On occasion, the issue before the board concerns one owner haranguing the board for failing to enforce a rule while another takes the contrary position. If the board sincerely believes the strict enforcement of the rule will not further its intended purpose, it should explain the rationale for its position to the complaining residents, and remind them that if they would like to enforce the rule themselves, they are free to do so. While this may not mollify the complaining owners, the approach is clearly preferable to involving the board in a divisive issue that will linger far too long.

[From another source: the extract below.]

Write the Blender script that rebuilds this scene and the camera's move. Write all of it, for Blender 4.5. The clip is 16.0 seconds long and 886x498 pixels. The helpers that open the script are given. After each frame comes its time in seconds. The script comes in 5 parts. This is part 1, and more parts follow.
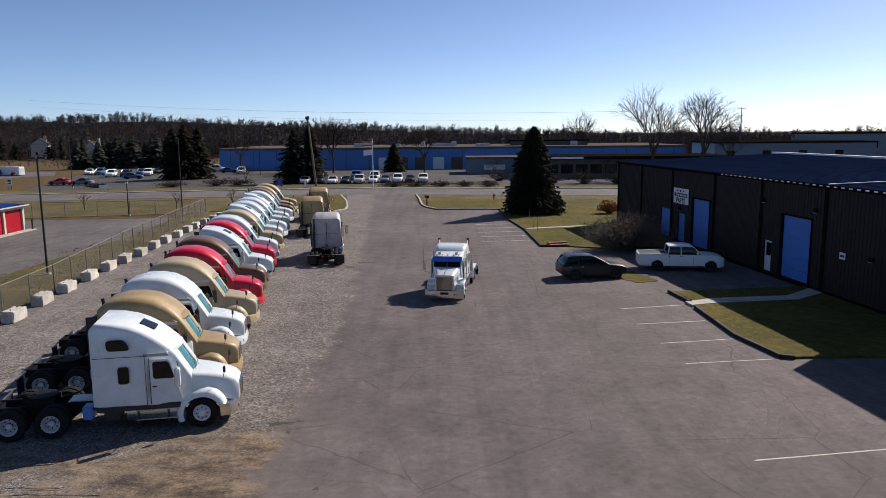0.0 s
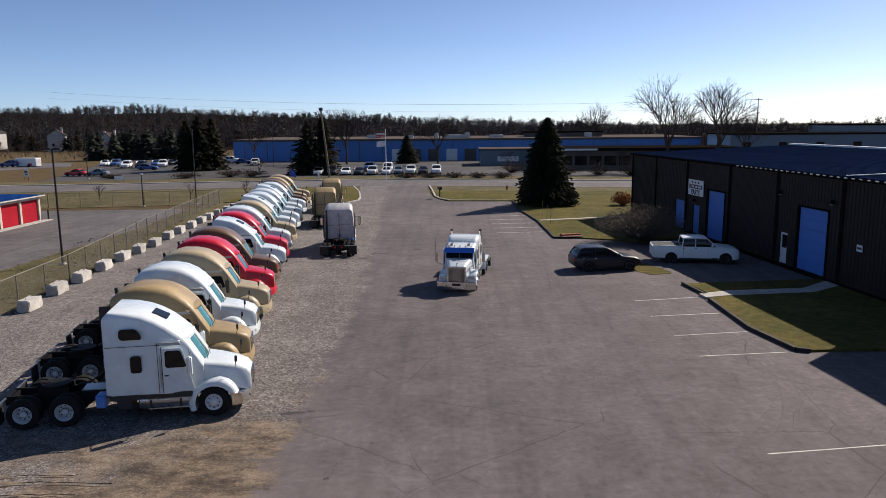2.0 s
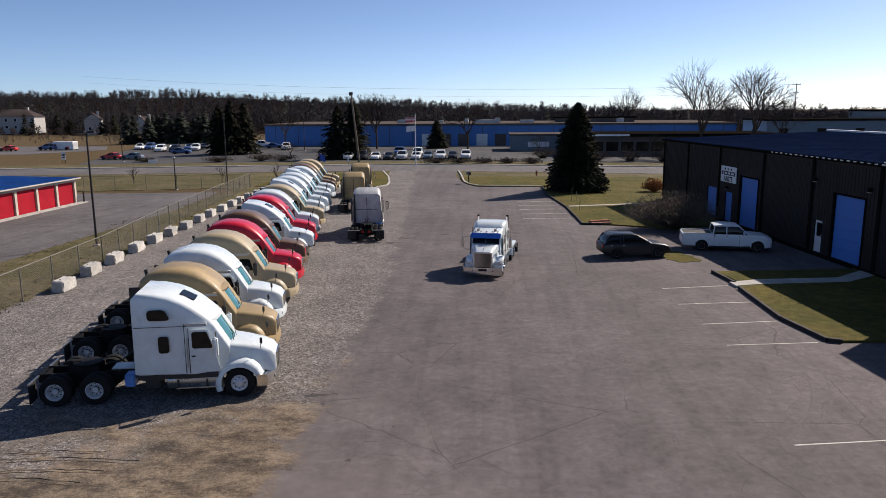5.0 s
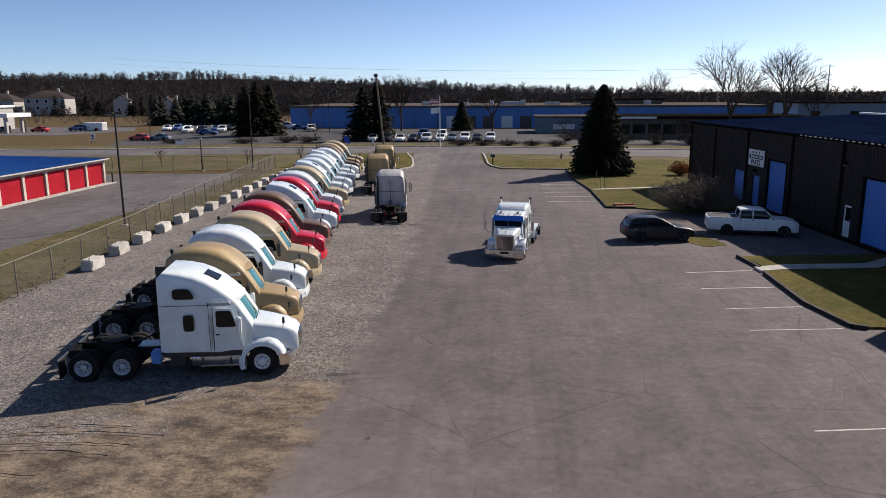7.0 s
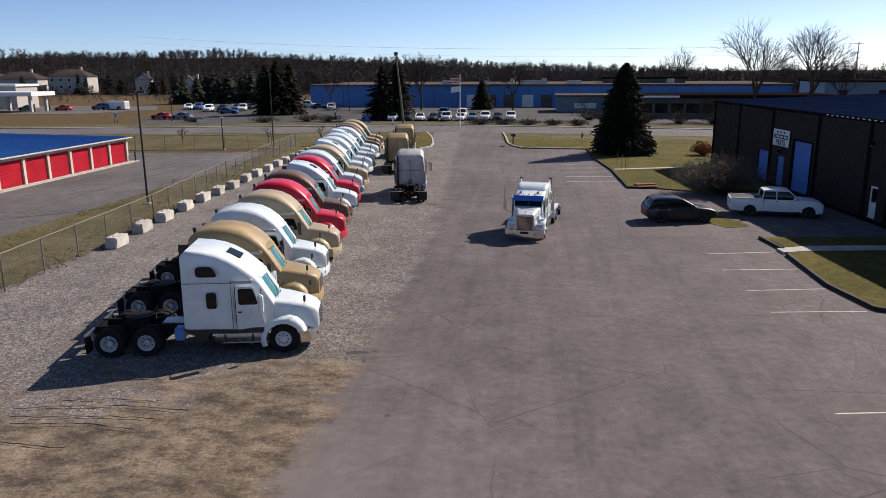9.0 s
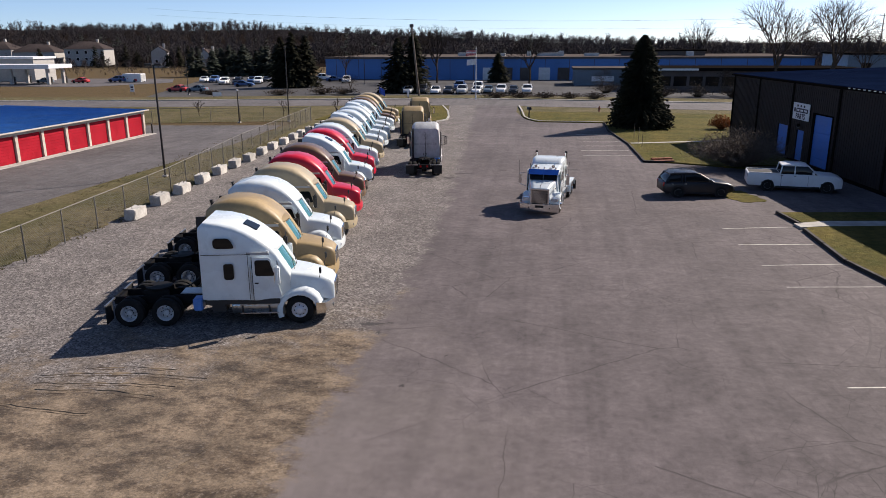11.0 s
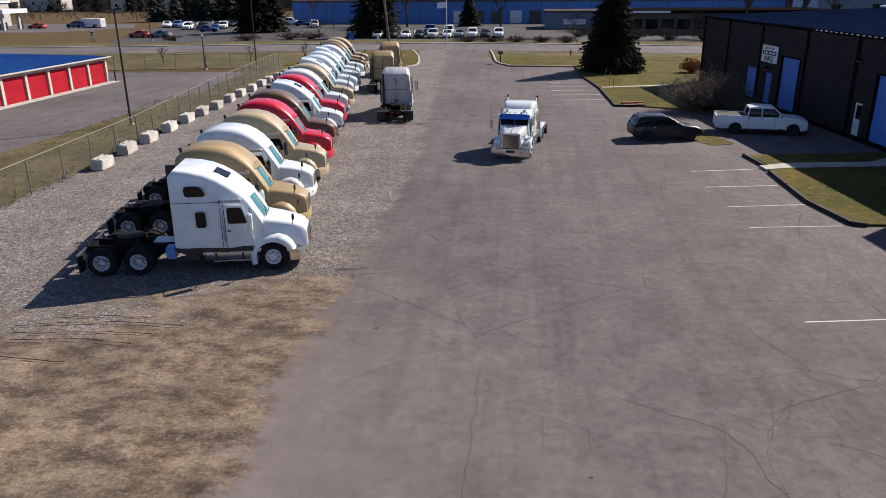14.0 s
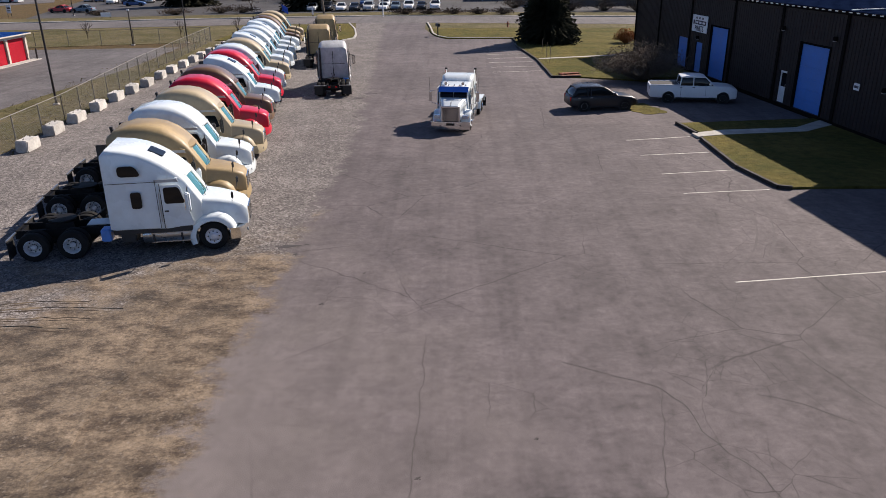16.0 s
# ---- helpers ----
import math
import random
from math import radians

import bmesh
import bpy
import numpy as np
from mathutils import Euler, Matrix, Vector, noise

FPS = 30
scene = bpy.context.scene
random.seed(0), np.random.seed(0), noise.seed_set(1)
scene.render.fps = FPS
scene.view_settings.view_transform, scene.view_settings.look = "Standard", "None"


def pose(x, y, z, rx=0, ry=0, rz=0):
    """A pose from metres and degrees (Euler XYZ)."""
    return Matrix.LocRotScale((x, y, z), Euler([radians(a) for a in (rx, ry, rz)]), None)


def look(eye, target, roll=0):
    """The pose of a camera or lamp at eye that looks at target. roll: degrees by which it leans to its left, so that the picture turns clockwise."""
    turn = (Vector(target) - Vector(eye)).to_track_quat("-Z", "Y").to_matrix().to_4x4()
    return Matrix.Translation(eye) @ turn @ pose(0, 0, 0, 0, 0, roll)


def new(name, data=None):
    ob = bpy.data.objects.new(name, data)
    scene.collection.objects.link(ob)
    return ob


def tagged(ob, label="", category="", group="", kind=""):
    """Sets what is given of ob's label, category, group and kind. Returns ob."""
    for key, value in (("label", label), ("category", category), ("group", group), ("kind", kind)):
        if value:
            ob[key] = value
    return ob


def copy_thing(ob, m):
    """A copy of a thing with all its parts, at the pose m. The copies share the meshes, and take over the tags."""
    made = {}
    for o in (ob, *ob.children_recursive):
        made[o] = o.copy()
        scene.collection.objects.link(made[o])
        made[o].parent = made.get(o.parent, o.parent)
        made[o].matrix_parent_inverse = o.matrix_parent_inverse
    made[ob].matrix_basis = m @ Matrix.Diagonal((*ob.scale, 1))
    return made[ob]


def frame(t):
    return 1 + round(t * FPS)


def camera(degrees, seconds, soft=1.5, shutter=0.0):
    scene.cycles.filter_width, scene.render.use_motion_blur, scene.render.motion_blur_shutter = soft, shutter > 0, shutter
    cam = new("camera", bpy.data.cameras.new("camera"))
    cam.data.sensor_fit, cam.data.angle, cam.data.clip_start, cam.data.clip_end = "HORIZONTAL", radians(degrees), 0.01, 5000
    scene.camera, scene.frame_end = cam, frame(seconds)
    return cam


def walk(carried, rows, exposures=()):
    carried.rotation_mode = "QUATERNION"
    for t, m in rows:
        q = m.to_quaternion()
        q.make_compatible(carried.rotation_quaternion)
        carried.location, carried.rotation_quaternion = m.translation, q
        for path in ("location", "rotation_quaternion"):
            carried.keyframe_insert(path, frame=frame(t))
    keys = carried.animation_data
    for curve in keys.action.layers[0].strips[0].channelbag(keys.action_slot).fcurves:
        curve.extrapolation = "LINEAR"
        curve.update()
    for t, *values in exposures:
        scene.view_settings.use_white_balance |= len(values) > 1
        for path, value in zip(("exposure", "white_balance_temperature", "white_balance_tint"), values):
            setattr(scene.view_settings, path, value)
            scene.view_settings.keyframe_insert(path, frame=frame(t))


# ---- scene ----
cam = camera(62.26, 16.0, 0.75)
PATH = [
    (0, (0.000, -0.000, 9.800), (-0.000, 19.754, 6.671), -0.49),
    (0.5, (0.020, 0.004, 9.778), (-0.068, 19.750, 6.605), -0.54),
    (1, (0.032, 0.029, 9.758), (-0.141, 19.767, 6.538), -0.53),
    (1.5, (0.058, 0.062, 9.755), (-0.204, 19.789, 6.474), -0.49),
    (2, (0.061, 0.104, 9.737), (-0.301, 19.819, 6.393), -0.48),
    (2.5, (0.078, 0.163, 9.727), (-0.399, 19.864, 6.316), -0.47),
    (3, (0.084, 0.210, 9.726), (-0.499, 19.899, 6.263), -0.45),
    (3.5, (0.094, 0.228, 9.730), (-0.630, 19.901, 6.200), -0.37),
    (4, (0.136, 0.218, 9.723), (-0.729, 19.876, 6.147), -0.35),
    (6.5, (0.383, 0.076, 9.706), (-1.283, 19.586, 5.633), -0.29),
    (7, (0.390, 0.064, 9.717), (-1.436, 19.533, 5.523), -0.27),
    (7.5, (0.397, 0.042, 9.717), (-1.577, 19.468, 5.390), -0.28),
    (8, (0.367, 0.047, 9.731), (-1.711, 19.432, 5.269), -0.28),
    (8.5, (0.358, 0.029, 9.735), (-1.841, 19.366, 5.124), -0.29),
    (9, (0.370, 0.011, 9.731), (-1.966, 19.301, 4.996), -0.29),
    (11.5, (0.406, -0.170, 9.725), (-2.332, 18.829, 4.110), -0.33),
    (12, (0.412, -0.190, 9.743), (-2.306, 18.749, 3.918), -0.33),
    (12.5, (0.444, -0.217, 9.741), (-2.194, 18.658, 3.677), -0.36),
    (13, (0.465, -0.285, 9.737), (-1.994, 18.538, 3.439), -0.38),
    (13.5, (0.470, -0.354, 9.731), (-1.771, 18.418, 3.207), -0.42),
    (14, (0.497, -0.450, 9.723), (-1.465, 18.264, 2.944), -0.47),
    (14.5, (0.529, -0.539, 9.760), (-1.111, 18.129, 2.772), -0.53),
    (15, (0.536, -0.619, 9.740), (-0.822, 18.017, 2.609), -0.59),
    (15.5, (0.519, -0.617, 9.717), (-0.488, 17.981, 2.430), -0.58),
    (16, (0.521, -0.621, 9.721), (0.097, 17.940, 2.286), -0.61),
]
EXPOSURE = [(0, 0.36, 6500, 13), (4, 0.38, 6500, 13), (9, 0.45, 6500, 13), (12.5, 0.60, 6500, 14), (16, 0.64, 6500, 14)]
walk(cam, [(t, look(eye, target, roll)) for t, eye, target, roll in PATH], EXPOSURE)

# ---- light ----
SUN_AZ, SUN_EL = radians(47.5), radians(35.5)
world = bpy.data.worlds.new("sky")
scene.world = world
world.use_nodes = True
wn = world.node_tree
sky = wn.nodes.new("ShaderNodeTexSky")
sky.sky_type = "NISHITA"
sky.sun_disc = False
sky.sun_elevation, sky.sun_rotation = SUN_EL, SUN_AZ
sky.air_density, sky.dust_density, sky.ozone_density = 0.45, 0.3, 3.0
cool = wn.nodes.new("ShaderNodeMixRGB")
cool.blend_type = "MULTIPLY"
cool.inputs[0].default_value = 1.0
cool.inputs[2].default_value = (1.0, 1.0, 0.99, 1)
wn.links.new(sky.outputs[0], cool.inputs[1])
wn.links.new(cool.outputs[0], wn.nodes["Background"].inputs[0])
wn.nodes["Background"].inputs[1].default_value = 0.099
sun_data = bpy.data.lights.new("sun", "SUN")
sun_data.energy, sun_data.angle, sun_data.color = 5.0, radians(0.5), (1.0, 0.90, 0.78)
sun = new("sun", sun_data)
sun_way = Vector((math.sin(SUN_AZ) * math.cos(SUN_EL), math.cos(SUN_AZ) * math.cos(SUN_EL), math.sin(SUN_EL)))
sun.matrix_world = look(sun_way * 150, (0, 0, 0))


# ---- materials ----
def nodes_of(name):
    m = bpy.data.materials.new(name)
    m.use_nodes = True
    nt = m.node_tree
    return m, nt, nt.nodes["Principled BSDF"]


def add_node(nt, kind, **inputs):
    n = nt.nodes.new(kind)
    for k, v in inputs.items():
        n.inputs[k.replace("_", " ")].default_value = v
    return n


def noise_of(nt, vec, scale, detail=3.0, rough=0.55):
    n = add_node(nt, "ShaderNodeTexNoise", Scale=scale, Detail=detail, Roughness=rough)
    nt.links.new(vec, n.inputs["Vector"])
    return n.outputs["Fac"]


def ramp(nt, fac, *stops):
    n = nt.nodes.new("ShaderNodeValToRGB")
    el = n.color_ramp.elements
    while len(el) < len(stops):
        el.new(0.5)
    for e, (p, c) in zip(el, stops):
        e.position = p
        e.color = (c, c, c, 1) if isinstance(c, (int, float)) else (*c, 1)
    nt.links.new(fac, n.inputs[0])
    return n.outputs[0]


def blend(nt, fac, a, b, how="MIX"):
    n = nt.nodes.new("ShaderNodeMixRGB")
    n.blend_type = how
    for i, v in enumerate((fac, a, b)):
        if isinstance(v, (int, float)):
            n.inputs[i].default_value = v if i == 0 else (v, v, v, 1)
        elif isinstance(v, tuple):
            n.inputs[i].default_value = (*v, 1)
        else:
            nt.links.new(v, n.inputs[i])
    return n.outputs[0]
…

Managers are often confronted with the question of what their role in the rule’s enforcement process should be. Certainly, it is to enforce the regulations of the association, subject to the prioritising process noted above. However, it is also to provide advice to the board and association when the board may be going down a road with potential adverse consequences. One of the sad consequences of managers being criticised for their performance is that they become less and less willing to offer advice in areas like this, for fear that they may be criticised if things do not go well. However, an experienced manager will often have handled matters such as this before, and their advice should certainly be solicited and considered.

In conclusion, disputes involving even the most difficult issues need not inevitably result in bitter struggles and bad press, and associations can minimise that potential if they act slowly, carefully and with reason in these sensitive areas.